Saturday, February 11, 2006

Poem for Saturday


The Snow Man
By Wallace Stevens


One must have a mind of winter
To regard the frost and the boughs
Of the pine-trees crusted with snow;

And have been cold a long time
To behold the junipers shagged with ice,
The spruces rough in the distant glitter

Of the January sun; and not to think
Of any misery in the sound of the wind,
In the sound of a few leaves,

Which is the sound of the land
Full of the same wind
That is blowing in the same bare place

For the listener, who listens in the snow,
And, nothing himself, beholds
Nothing that is not there and the nothing that is.

--------


A poem in honor of the weekend weather forecast. Okay, so it will be the February sun; we didn't have the junipers shagged with ice in January. Anything I need to do that involves driving on Saturday has to be completed by noon, it sounds like!

Friday I had to write a review of "I, Mudd", an episode I love. Why was trying to review it like pulling teeth? I mean, it's funny! It's not offensive in the way that "Mudd's Women" is. It has some totally classic Kirk lines about Mudd's criminal history, the scene with Chekov and Uhura dancing while Scotty and McCoy fake playing musical instruments, the fake explosion, Spock saying "I love you; however, I hate you" to a pair of twin androids, and genuinely BITCHY Kirk snarking, "I am not programmed to respond in that area" to an android begging for his help. There's no real sci-fi, but that isn't a rarity for Star Trek. I could only squeeze out five mediocre paragraphs. My brain just would not come online.

I blame Cinnamon, who decided to breep in my ear at five a.m. and I never properly fell back asleep since I had to get up early anyway. I spent most of the day at home, except for a long walk in the neighborhood in the gorgeous high-30s late morning, and dinner at my parents' with my uncle (mother's brother) who is visiting from New York and is the only member of my family who knows about this journal (not counting my husband and my kids, the latter of whom can't see flocked stuff). In between I did lots of tagging on and had a great time. And it was rather plotty gen, which is something I almost never write!

At night we all watched the Olympic opening ceremonies, with varying degrees of distraction -- took all the scrolling snow emergency warnings to heart and ran out to the food store to make sure we didn't run out of milk or toilet paper, younger son read aloud to me from this book about penguins which he had gotten out of the library -- it has lots of illustrations and I would have quite enjoyed it had I not been trying to listen to the disco hits being played during the parade of nations.

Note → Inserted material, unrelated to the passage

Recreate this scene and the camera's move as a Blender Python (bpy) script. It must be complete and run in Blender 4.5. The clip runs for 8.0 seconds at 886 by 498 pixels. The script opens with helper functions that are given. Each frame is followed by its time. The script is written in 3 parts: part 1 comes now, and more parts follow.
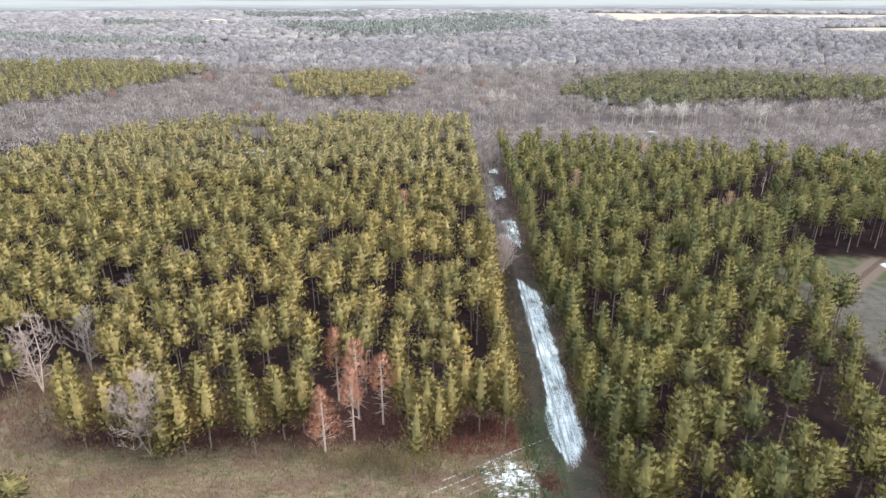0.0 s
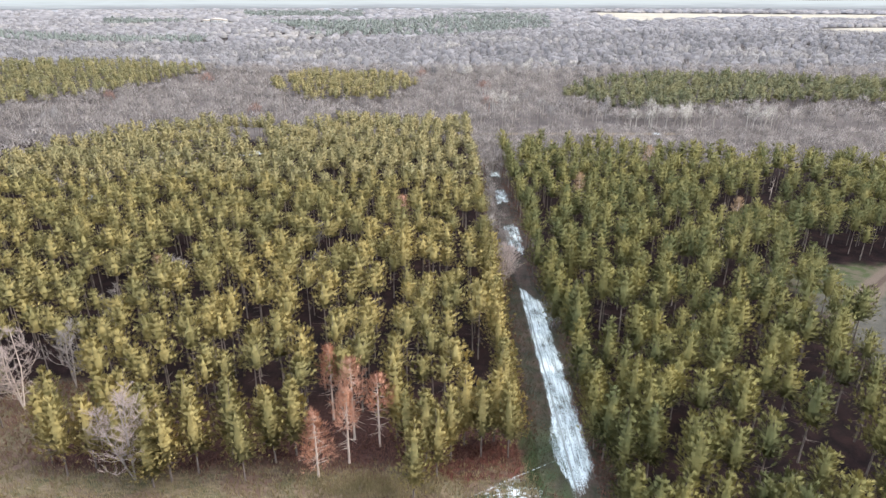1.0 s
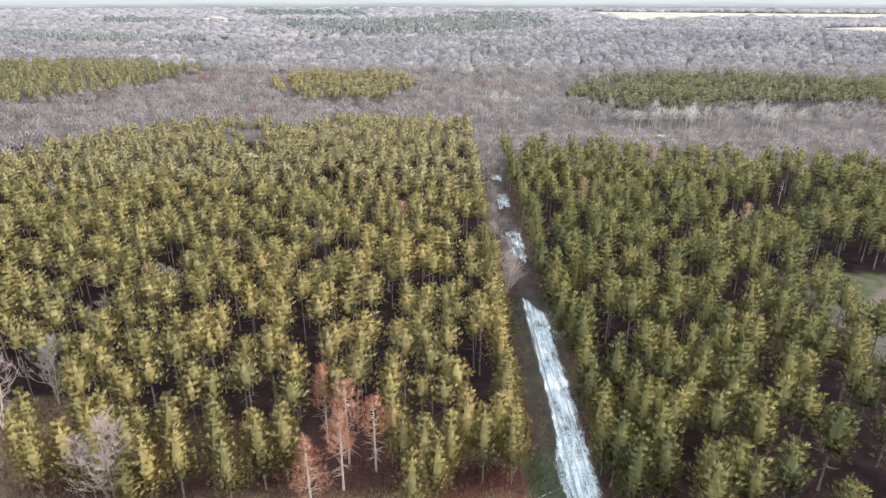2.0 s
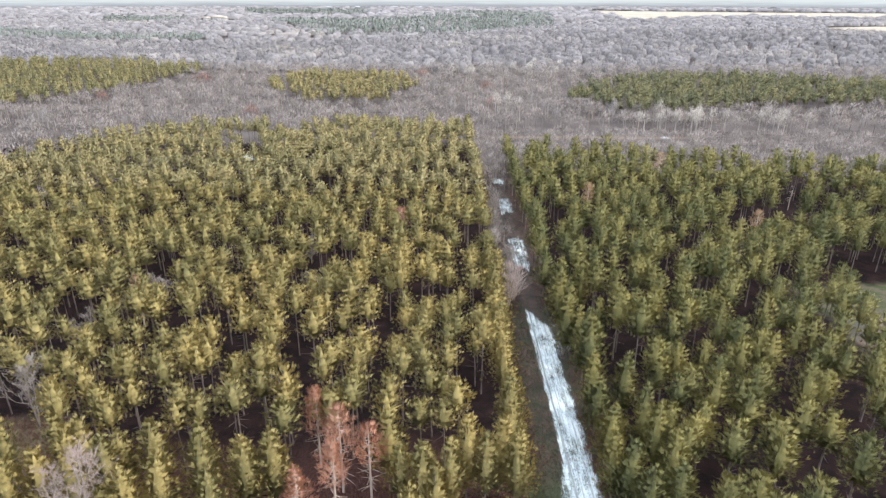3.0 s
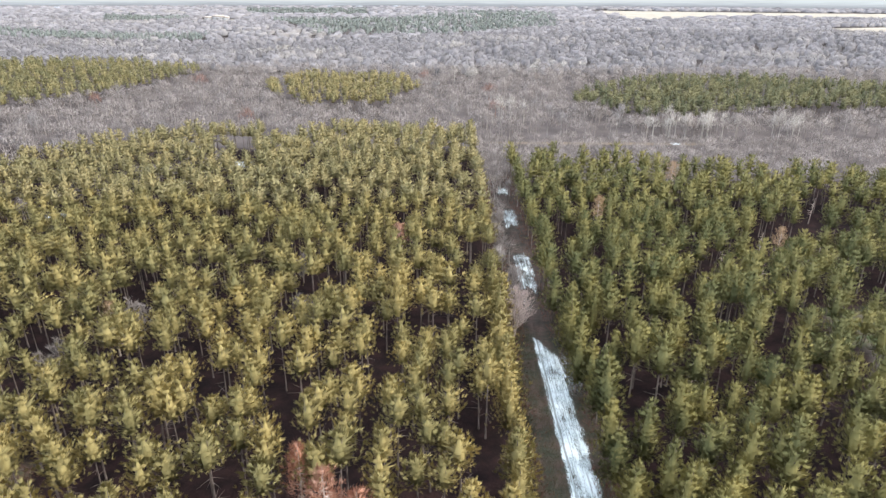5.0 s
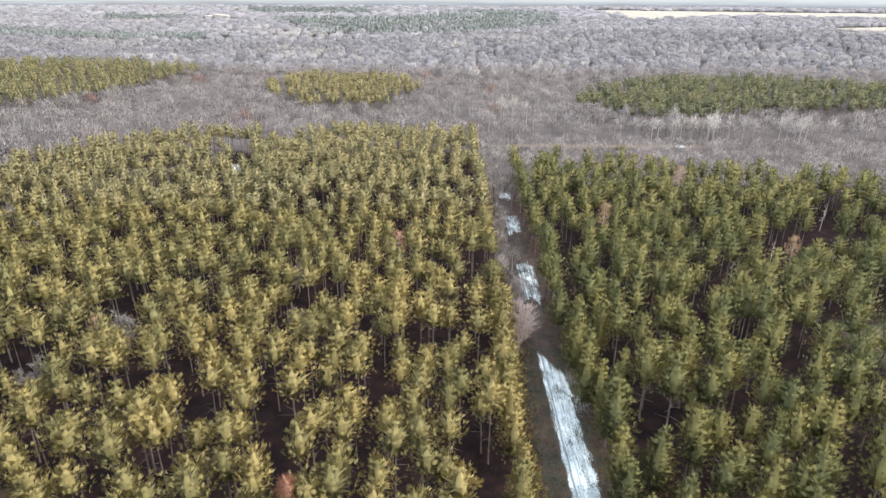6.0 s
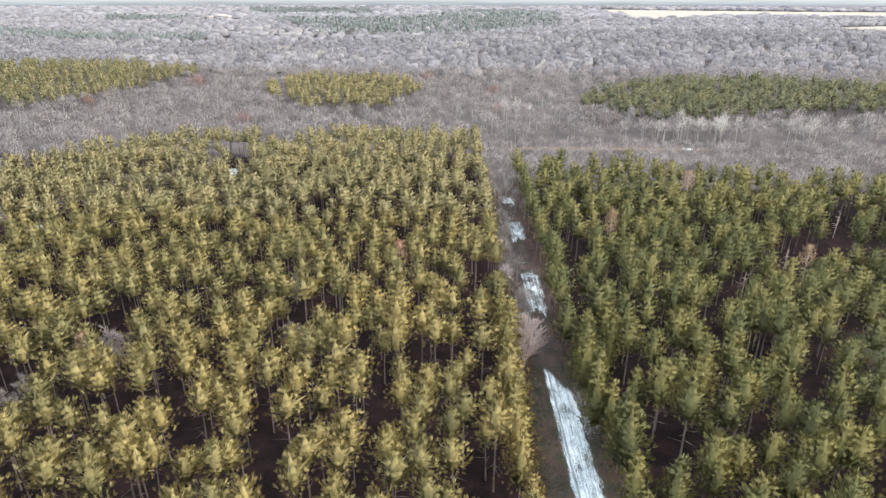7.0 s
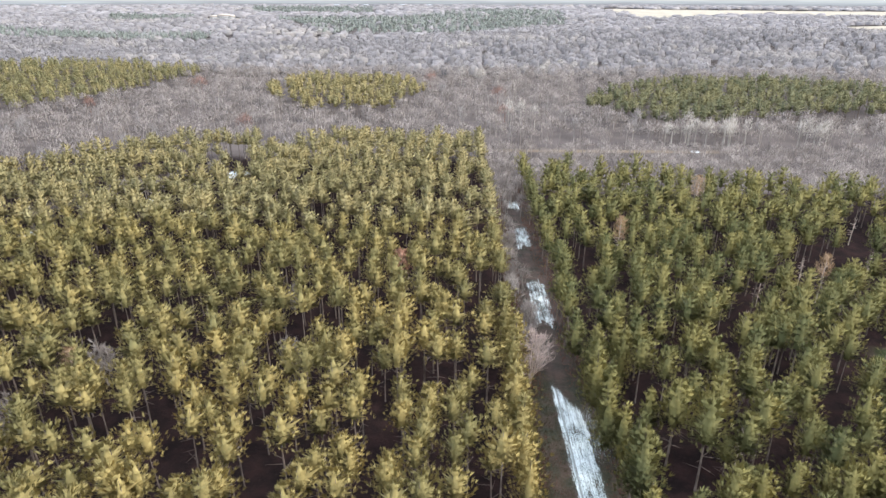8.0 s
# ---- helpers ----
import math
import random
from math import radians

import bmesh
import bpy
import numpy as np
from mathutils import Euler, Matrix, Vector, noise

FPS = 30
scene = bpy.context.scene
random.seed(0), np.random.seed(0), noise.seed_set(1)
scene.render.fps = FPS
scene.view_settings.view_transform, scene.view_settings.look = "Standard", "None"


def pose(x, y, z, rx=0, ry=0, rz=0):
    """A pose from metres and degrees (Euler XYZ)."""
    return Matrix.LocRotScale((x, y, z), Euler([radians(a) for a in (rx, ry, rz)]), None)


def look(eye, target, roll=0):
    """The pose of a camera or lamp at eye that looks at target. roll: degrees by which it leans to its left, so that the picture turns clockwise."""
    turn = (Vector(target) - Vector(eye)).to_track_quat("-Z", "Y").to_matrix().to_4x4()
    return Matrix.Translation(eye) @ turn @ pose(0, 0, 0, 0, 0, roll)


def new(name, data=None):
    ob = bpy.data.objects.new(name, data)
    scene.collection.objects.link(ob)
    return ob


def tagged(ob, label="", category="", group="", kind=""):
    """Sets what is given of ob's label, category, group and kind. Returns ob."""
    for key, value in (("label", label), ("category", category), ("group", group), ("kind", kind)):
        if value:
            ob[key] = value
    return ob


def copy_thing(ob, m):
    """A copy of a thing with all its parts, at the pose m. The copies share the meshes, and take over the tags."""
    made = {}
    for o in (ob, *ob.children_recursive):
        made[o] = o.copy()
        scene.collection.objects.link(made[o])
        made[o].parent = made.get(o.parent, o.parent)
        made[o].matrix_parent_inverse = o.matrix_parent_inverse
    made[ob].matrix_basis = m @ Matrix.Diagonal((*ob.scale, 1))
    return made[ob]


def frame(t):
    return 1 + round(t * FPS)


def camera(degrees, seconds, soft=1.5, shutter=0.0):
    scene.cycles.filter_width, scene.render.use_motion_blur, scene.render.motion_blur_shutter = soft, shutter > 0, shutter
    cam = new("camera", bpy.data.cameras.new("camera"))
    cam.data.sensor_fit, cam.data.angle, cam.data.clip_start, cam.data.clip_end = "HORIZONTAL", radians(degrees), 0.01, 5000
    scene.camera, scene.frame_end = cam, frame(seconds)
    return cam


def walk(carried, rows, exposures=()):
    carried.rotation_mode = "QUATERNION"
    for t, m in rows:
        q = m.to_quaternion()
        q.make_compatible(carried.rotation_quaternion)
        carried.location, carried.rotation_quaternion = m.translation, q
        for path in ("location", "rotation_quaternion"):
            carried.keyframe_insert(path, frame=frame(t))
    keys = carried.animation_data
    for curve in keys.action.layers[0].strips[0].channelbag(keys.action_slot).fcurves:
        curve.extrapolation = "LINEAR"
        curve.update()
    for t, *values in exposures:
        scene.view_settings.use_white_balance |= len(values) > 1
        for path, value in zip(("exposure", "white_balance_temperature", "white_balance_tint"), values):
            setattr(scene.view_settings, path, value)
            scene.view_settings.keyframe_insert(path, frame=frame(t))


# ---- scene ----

The host country definitely won the coolest coats contest and I loved both the design of the torch and the lighting ceremony, as well as the trapeze artists and the wall-climbers who made the dove pattern. Not too sure about the people dancing with the cows. *g* But they got Pavarotti to sing "Nessun Dorma" and while I don't think Peter Gabriel's will ever be the definitive "Imagine," I loved the choral arrangements.


Pigeons sit on a rope near sunset on the USS Torsk at the Baltimore Maritime Museum.


Can't South Dakota secede from the freakin' Union? It can take the national parks. Yes, I'm kidding, but only just barely. I'm very, very angry. And I'm so glad I did house-cleaning and pissed off the anti-choice bigots on my list last year so I don't have to read what they're saying now. If anyone has recently friended me, be warned that I have zero tolerance for the bloody lie that calls itself "pro-life," and simpering about how you're a nice, loving person while you're trying to shove your private convictions into the laws of the United States will only make me gag at your hypocrisy. Women die when we fail to support one another's legal reproductive choices, whether they're the choices we'd make personally or not. And I am really sick of having my religious beliefs spat upon by those who are certain that their beliefs are better.